Ketika menari, apalagi berpasangan, penari Lengger selalu memandang langsung pasangan maupun penonton. Ada yang menyebut ini dengan ‘pandangan radikal’. Otniel menangkapnya sebagai sikap to the point, tanpa tedeng aling-aling, spontan, bebas dari basi-basi. Hal ini pun ia temui dalam pergaulan masyarakat urban. Konsep “pandangan” tersebut ia ambil sebagai salah satu ide eksplorasi geraknya. Kemudian ia kembangkan lagi dengan menghadirkan langsung tubuh-tubuh urban dengan mengundang beberapa penonton menari bersama di panggung.
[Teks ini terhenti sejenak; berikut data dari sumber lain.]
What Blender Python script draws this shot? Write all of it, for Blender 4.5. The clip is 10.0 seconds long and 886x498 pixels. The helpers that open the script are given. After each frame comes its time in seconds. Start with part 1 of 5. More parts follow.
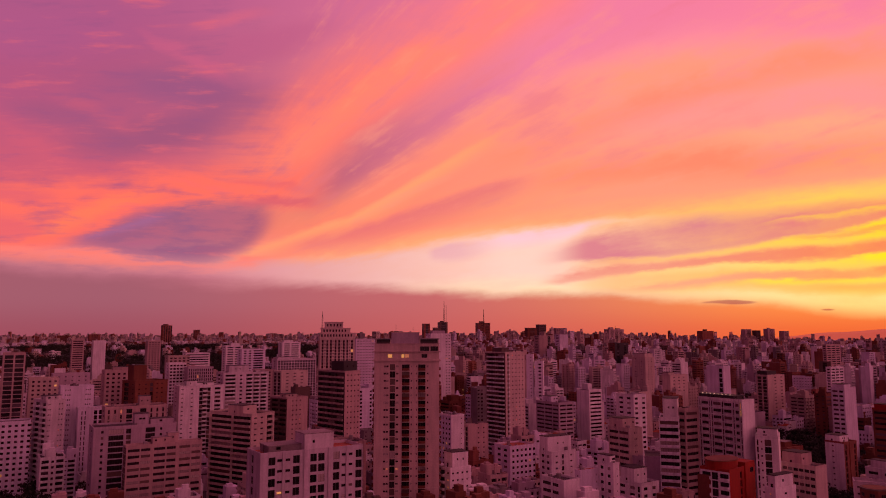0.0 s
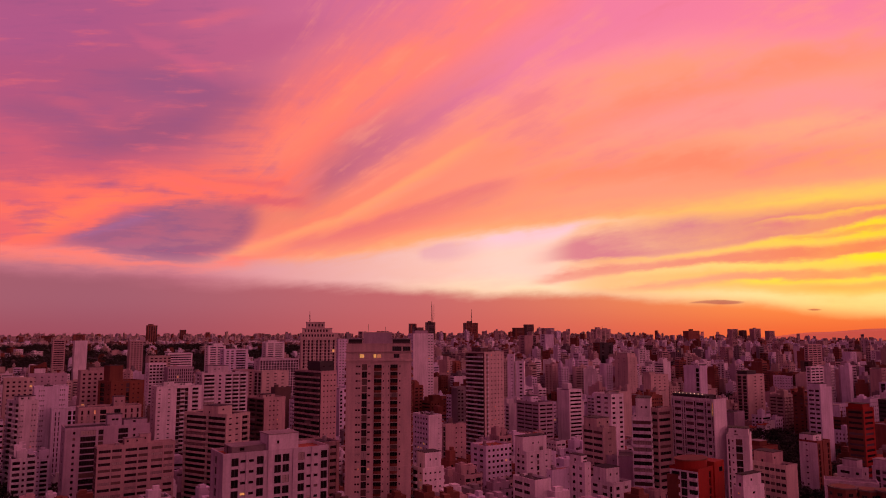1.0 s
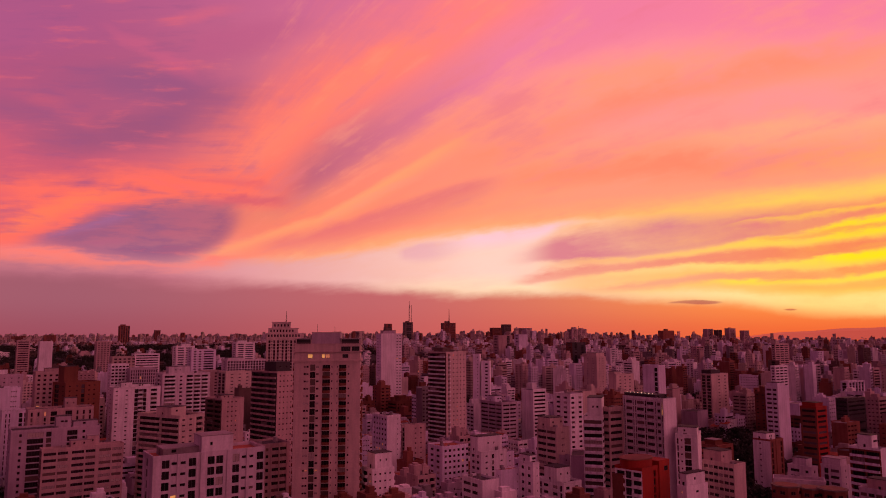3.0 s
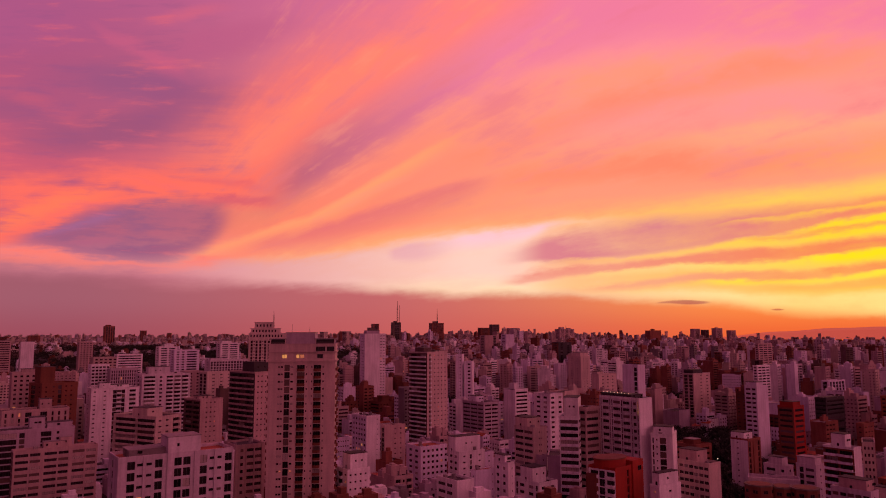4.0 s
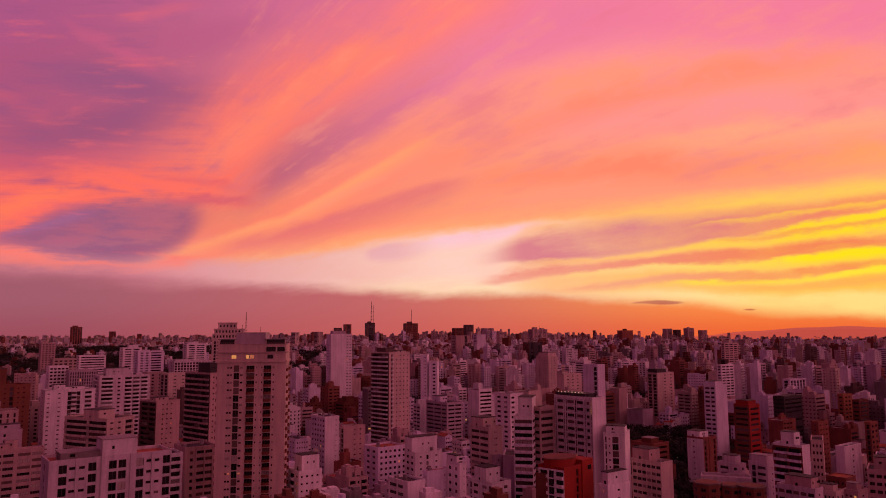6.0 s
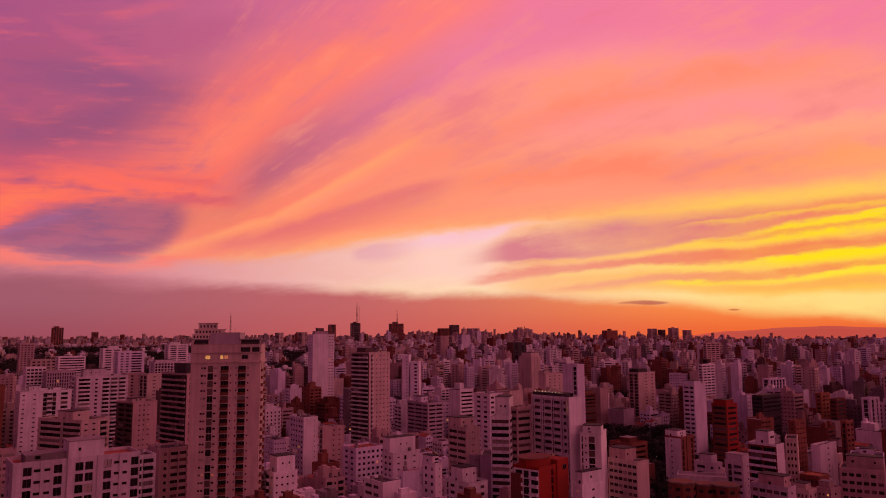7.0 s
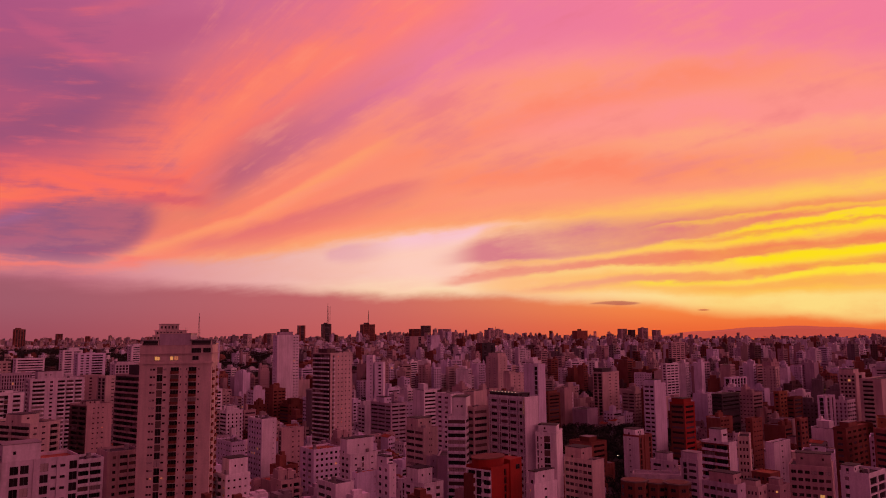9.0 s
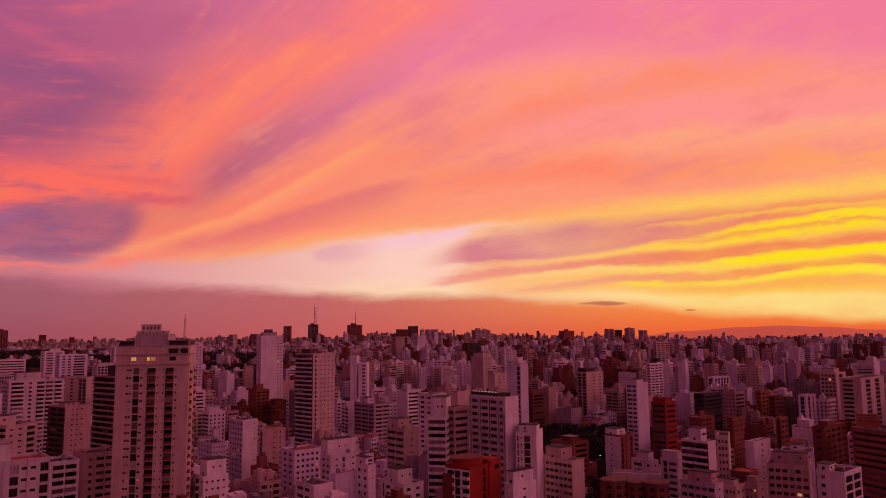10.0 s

Di sinilah Otniel menegaskan temuannya bahwa tubuh tradisi (Lengger) dengan tubuh (pergaulan) urban itu ‘bersaudara’. Ada kemiripan karakter maupun gaya pada masing-masing. Kedua ‘tubuh’ itu bergerak bersama dalam beberapa saat, saling menjajagi dan mengenal gaya dan karakter itu.
Selanjutnya musik hingar bingar meredup bersamaan dengan silamnya tubuh urban dari panggung, meninggalkan kembali lima penari berproses melanjutkan bagian ketiga. Di sini Otniel menyajikan tubuh dan sejarah yang tidak imun dari ketegangan dan tarik-menarik yang tak pernah selesai. Pilihannya menjalani dengan riang, tidak serta merta melenyapkan kedukaannya terhadap hilangnya fungsi tradisi, sebagian demi sebagian. Juga kelelahannya menjalani realita dengan banyak pertanyaan. Di perjalanan itu pula ia temukan jalinan-jalinan tradisi-urban.
Temuan inilah yang ia bagikan pada penonton sore itu dalam keutuhan karya koreografi berjudul Stand Go Go. “Stand Go Go” adalah judul artikel yang ia temukan pada tahun 1980, yang membicarakan tentang kehidupan kalangan menengah-atas urban. Otniel memaparkan semuanya di karya ini, apa adanya. Bebas dari pretensi “siapa mengalahkan siapa”. Semua sejajar ia letakkan di panggung. Ketika di akhir karya, ia lucuti semua kostum dan asesori, hanya tertinggal kain panjang batik yang dililit kain hijau, juga ia hapus riasan wajahnya (sehingga penonton tahu bahwa penari itu sesungguhnya adalah laki-laki), ia tebalkan “kita” yang adalah “manusia”. Tak mampu mengelak dari apapun yang hadir dalam garis jalan tubuh masing-masing, suka atau tidak. Ketiadaan pretensi itu yang memunculkan haru pada saya. Maaf.